Job: Only the lines starting at the one with "for t, *values" and ending at the one with "setattr(scene.view_settings, path, value)" should be copied, exactly and with both ends kept.

[START Dataset excerpt]

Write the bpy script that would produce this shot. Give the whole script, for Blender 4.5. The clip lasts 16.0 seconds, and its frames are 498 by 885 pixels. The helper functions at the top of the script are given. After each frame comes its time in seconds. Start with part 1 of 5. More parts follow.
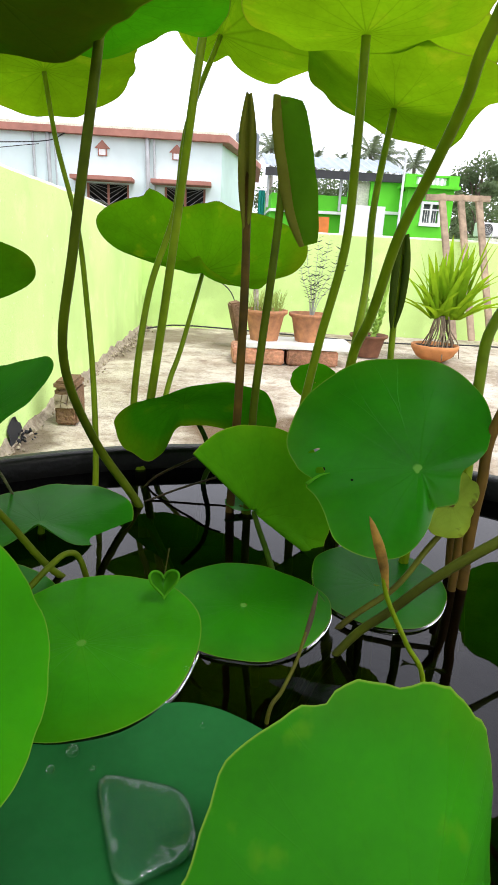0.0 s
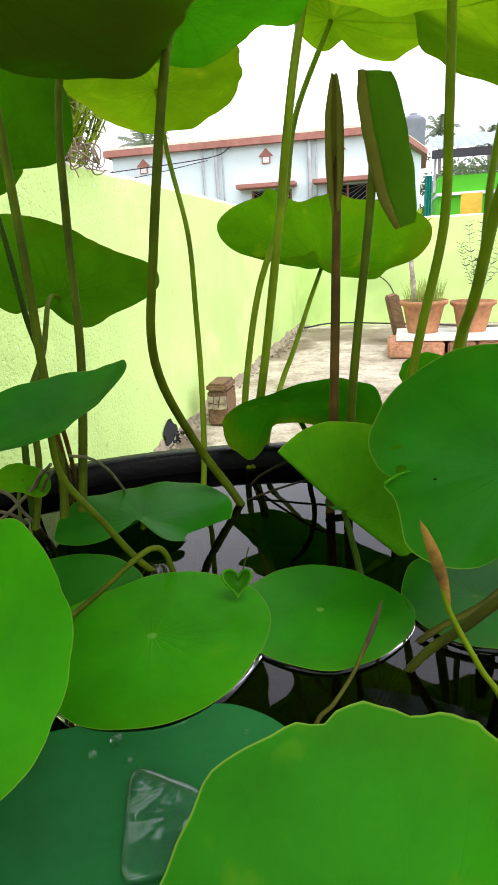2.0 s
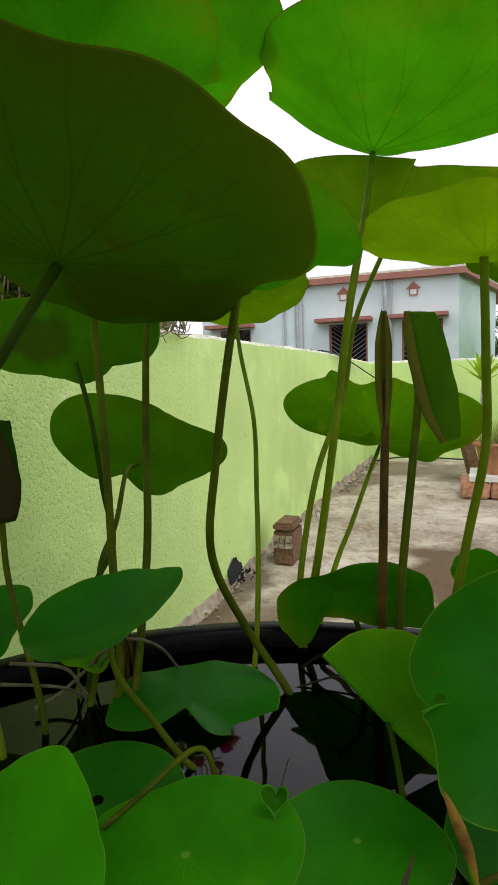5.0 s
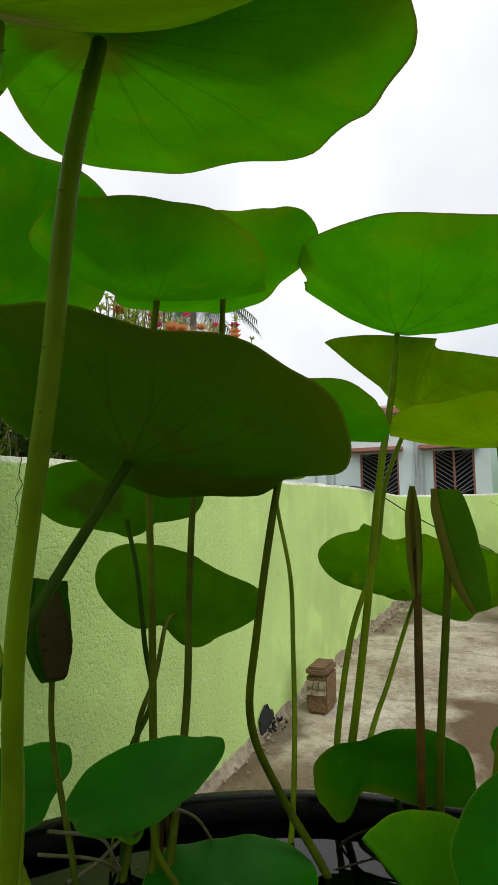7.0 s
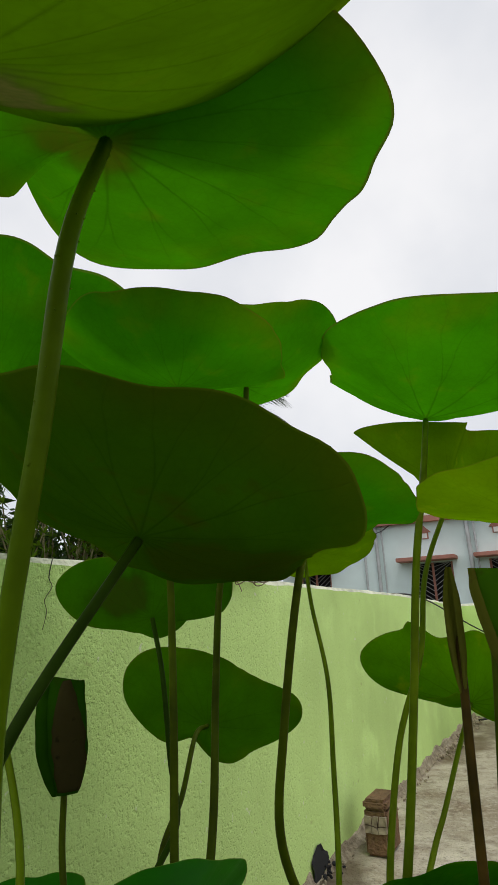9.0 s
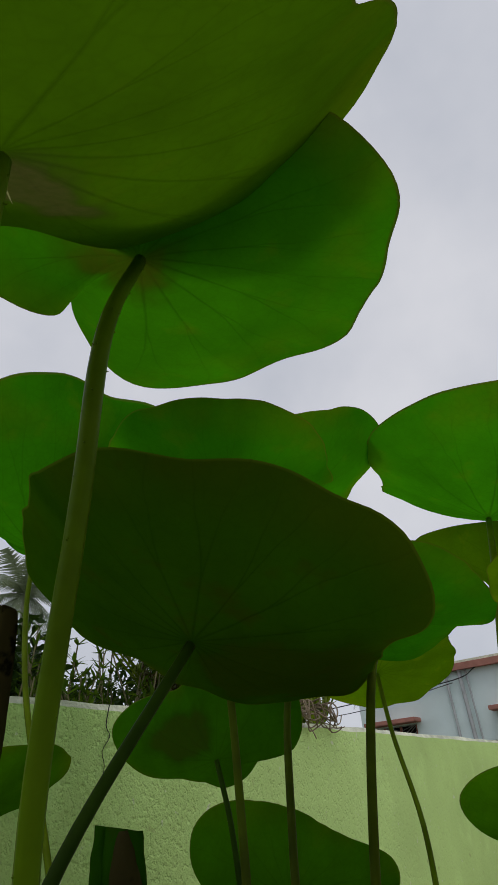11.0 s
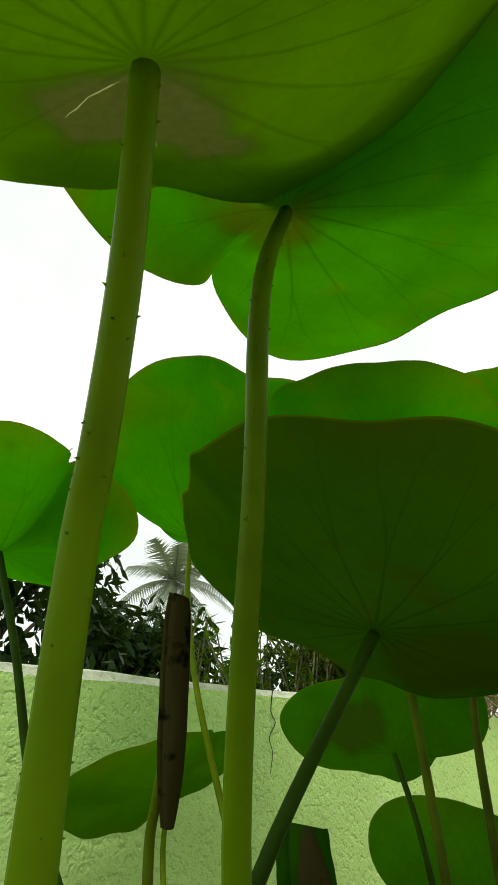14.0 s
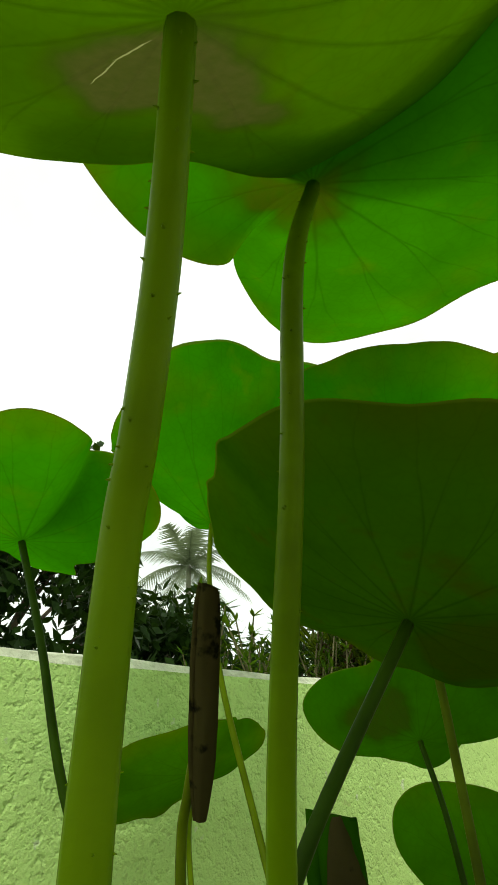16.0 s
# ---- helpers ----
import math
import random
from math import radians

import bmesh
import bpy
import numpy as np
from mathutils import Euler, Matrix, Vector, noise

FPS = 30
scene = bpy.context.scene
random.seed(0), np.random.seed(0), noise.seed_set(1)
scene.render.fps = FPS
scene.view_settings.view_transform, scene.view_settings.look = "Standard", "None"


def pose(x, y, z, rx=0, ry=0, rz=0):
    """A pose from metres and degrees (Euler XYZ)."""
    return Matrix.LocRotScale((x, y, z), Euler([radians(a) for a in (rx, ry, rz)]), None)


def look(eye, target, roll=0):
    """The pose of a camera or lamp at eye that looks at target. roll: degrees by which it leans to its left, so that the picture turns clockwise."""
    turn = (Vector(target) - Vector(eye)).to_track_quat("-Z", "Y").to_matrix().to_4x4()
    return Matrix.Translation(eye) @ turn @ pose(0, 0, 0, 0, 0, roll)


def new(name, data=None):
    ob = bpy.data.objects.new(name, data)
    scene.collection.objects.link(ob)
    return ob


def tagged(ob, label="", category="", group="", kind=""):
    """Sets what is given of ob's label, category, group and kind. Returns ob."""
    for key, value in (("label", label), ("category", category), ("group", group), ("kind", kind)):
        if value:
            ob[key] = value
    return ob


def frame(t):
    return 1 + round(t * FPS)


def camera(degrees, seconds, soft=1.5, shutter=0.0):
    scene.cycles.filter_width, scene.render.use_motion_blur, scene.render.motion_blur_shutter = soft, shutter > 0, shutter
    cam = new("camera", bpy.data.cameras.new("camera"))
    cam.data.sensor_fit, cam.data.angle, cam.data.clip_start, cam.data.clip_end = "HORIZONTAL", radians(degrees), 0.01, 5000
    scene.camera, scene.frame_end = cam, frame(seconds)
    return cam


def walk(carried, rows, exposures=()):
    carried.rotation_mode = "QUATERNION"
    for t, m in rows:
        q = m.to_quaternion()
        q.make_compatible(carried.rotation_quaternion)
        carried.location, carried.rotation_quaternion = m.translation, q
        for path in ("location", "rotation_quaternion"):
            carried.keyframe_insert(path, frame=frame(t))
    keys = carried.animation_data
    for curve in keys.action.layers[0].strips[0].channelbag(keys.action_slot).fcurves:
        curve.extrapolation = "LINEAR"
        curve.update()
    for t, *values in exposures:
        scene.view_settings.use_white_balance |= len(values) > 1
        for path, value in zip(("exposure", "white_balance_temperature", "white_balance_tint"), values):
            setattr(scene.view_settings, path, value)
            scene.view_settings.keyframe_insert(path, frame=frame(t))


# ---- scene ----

[END Dataset excerpt]

Exercise solution:
    for t, *values in exposures:
        scene.view_settings.use_white_balance |= len(values) > 1
        for path, value in zip(("exposure", "white_balance_temperature", "white_balance_tint"), values):
            setattr(scene.view_settings, path, value)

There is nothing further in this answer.